## Problem to work on
Every line that includes the word "soft" is to be listed.

## Dataset excerpt
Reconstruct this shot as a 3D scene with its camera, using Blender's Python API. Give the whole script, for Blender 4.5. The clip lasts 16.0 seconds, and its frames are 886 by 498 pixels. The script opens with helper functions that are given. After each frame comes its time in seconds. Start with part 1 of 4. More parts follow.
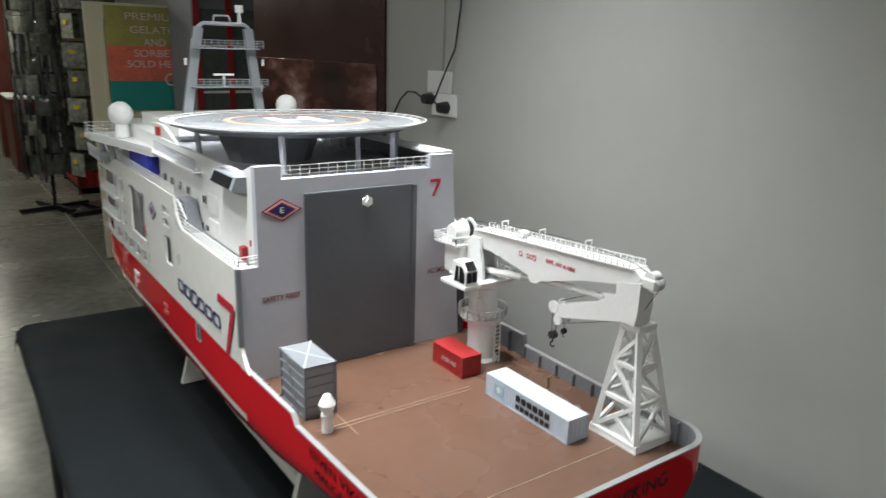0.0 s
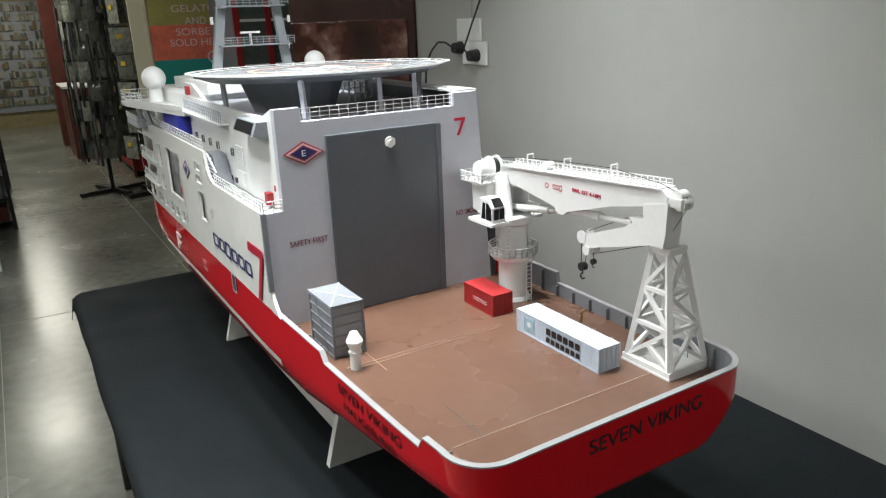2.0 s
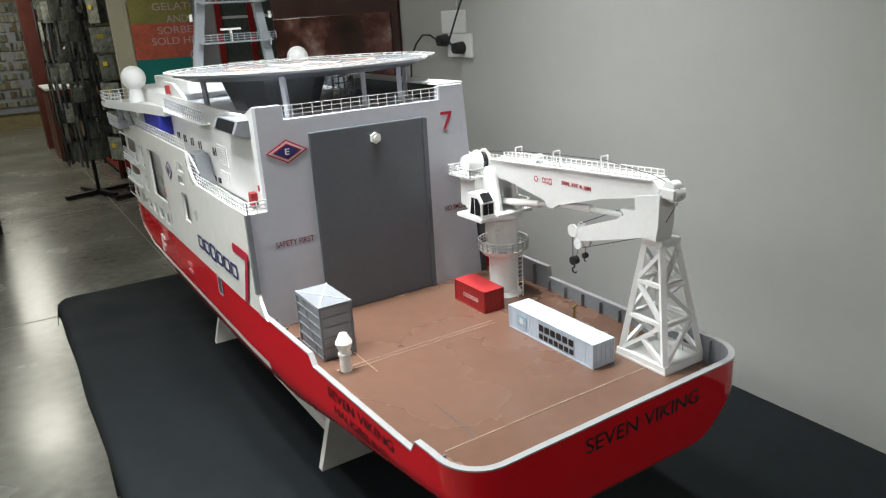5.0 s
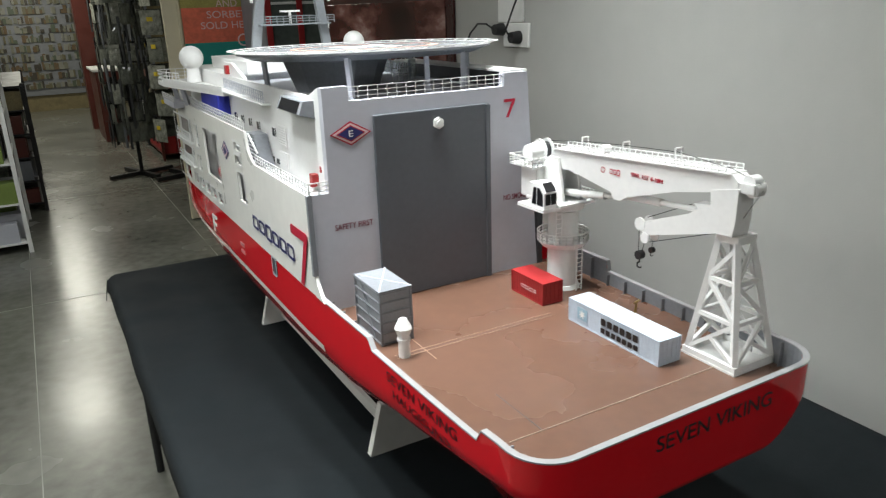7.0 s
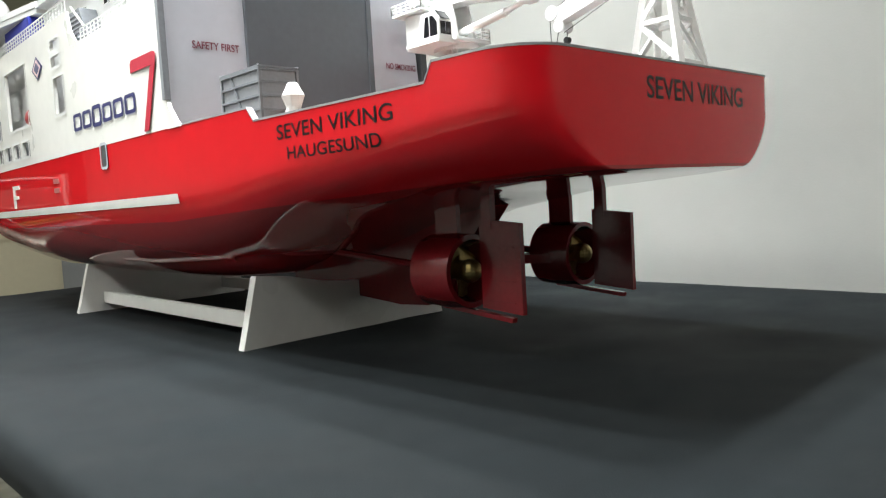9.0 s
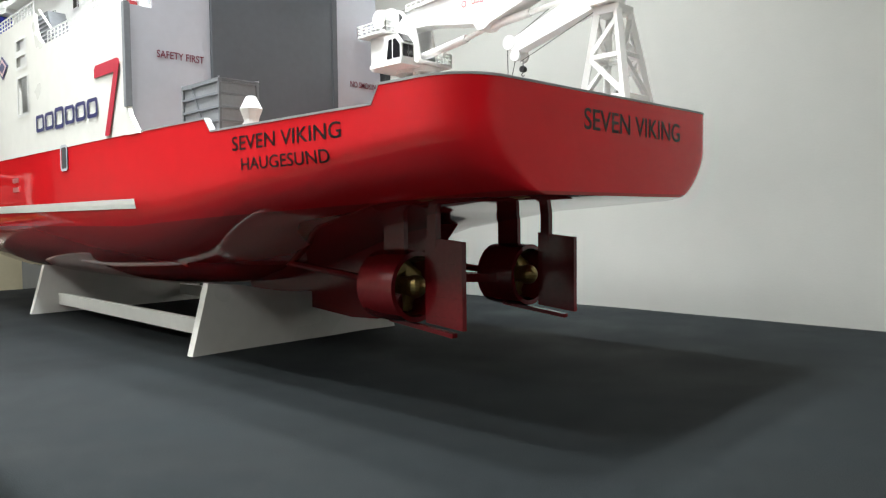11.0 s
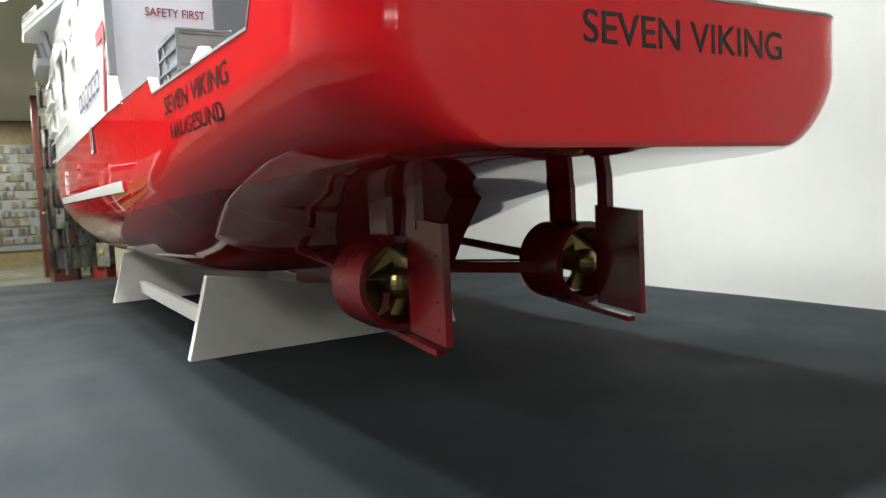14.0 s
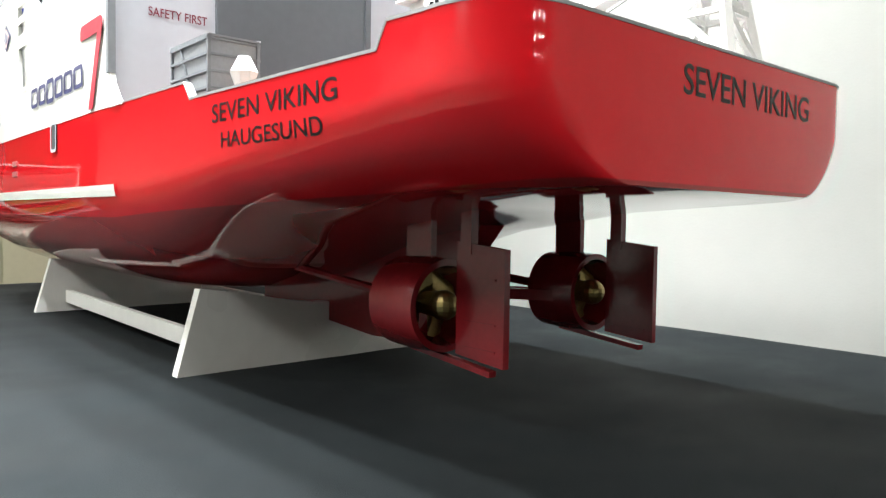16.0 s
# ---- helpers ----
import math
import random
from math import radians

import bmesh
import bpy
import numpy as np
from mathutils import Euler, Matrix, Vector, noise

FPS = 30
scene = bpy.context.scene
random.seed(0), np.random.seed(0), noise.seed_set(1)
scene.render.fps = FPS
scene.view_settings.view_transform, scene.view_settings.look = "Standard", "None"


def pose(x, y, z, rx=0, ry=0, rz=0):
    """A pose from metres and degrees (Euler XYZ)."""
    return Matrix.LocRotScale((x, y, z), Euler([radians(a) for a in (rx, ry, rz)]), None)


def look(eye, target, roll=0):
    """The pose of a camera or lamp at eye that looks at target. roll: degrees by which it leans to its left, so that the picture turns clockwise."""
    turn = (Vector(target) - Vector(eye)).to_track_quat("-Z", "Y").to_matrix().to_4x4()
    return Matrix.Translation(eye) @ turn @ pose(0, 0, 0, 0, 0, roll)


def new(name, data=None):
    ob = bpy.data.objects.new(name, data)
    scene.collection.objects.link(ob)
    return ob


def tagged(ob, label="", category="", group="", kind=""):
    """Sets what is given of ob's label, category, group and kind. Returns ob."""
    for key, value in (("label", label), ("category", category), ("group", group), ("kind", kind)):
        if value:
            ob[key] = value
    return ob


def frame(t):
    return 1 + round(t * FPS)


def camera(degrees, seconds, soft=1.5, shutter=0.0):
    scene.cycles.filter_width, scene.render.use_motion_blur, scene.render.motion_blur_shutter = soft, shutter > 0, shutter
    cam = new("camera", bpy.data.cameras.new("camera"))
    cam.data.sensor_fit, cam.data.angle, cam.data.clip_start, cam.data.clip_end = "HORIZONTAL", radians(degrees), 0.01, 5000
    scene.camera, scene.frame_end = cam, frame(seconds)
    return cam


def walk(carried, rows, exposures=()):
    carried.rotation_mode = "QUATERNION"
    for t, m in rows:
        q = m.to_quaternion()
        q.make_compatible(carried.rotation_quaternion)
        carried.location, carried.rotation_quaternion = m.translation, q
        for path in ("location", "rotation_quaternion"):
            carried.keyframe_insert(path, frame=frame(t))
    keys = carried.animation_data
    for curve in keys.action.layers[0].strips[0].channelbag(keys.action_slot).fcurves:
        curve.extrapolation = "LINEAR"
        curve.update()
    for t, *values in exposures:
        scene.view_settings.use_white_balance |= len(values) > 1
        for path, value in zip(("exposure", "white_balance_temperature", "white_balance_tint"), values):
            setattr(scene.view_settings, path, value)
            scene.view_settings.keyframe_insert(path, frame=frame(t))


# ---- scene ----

## Answer below
def camera(degrees, seconds, soft=1.5, shutter=0.0):
    scene.cycles.filter_width, scene.render.use_motion_blur, scene.render.motion_blur_shutter = soft, shutter > 0, shutter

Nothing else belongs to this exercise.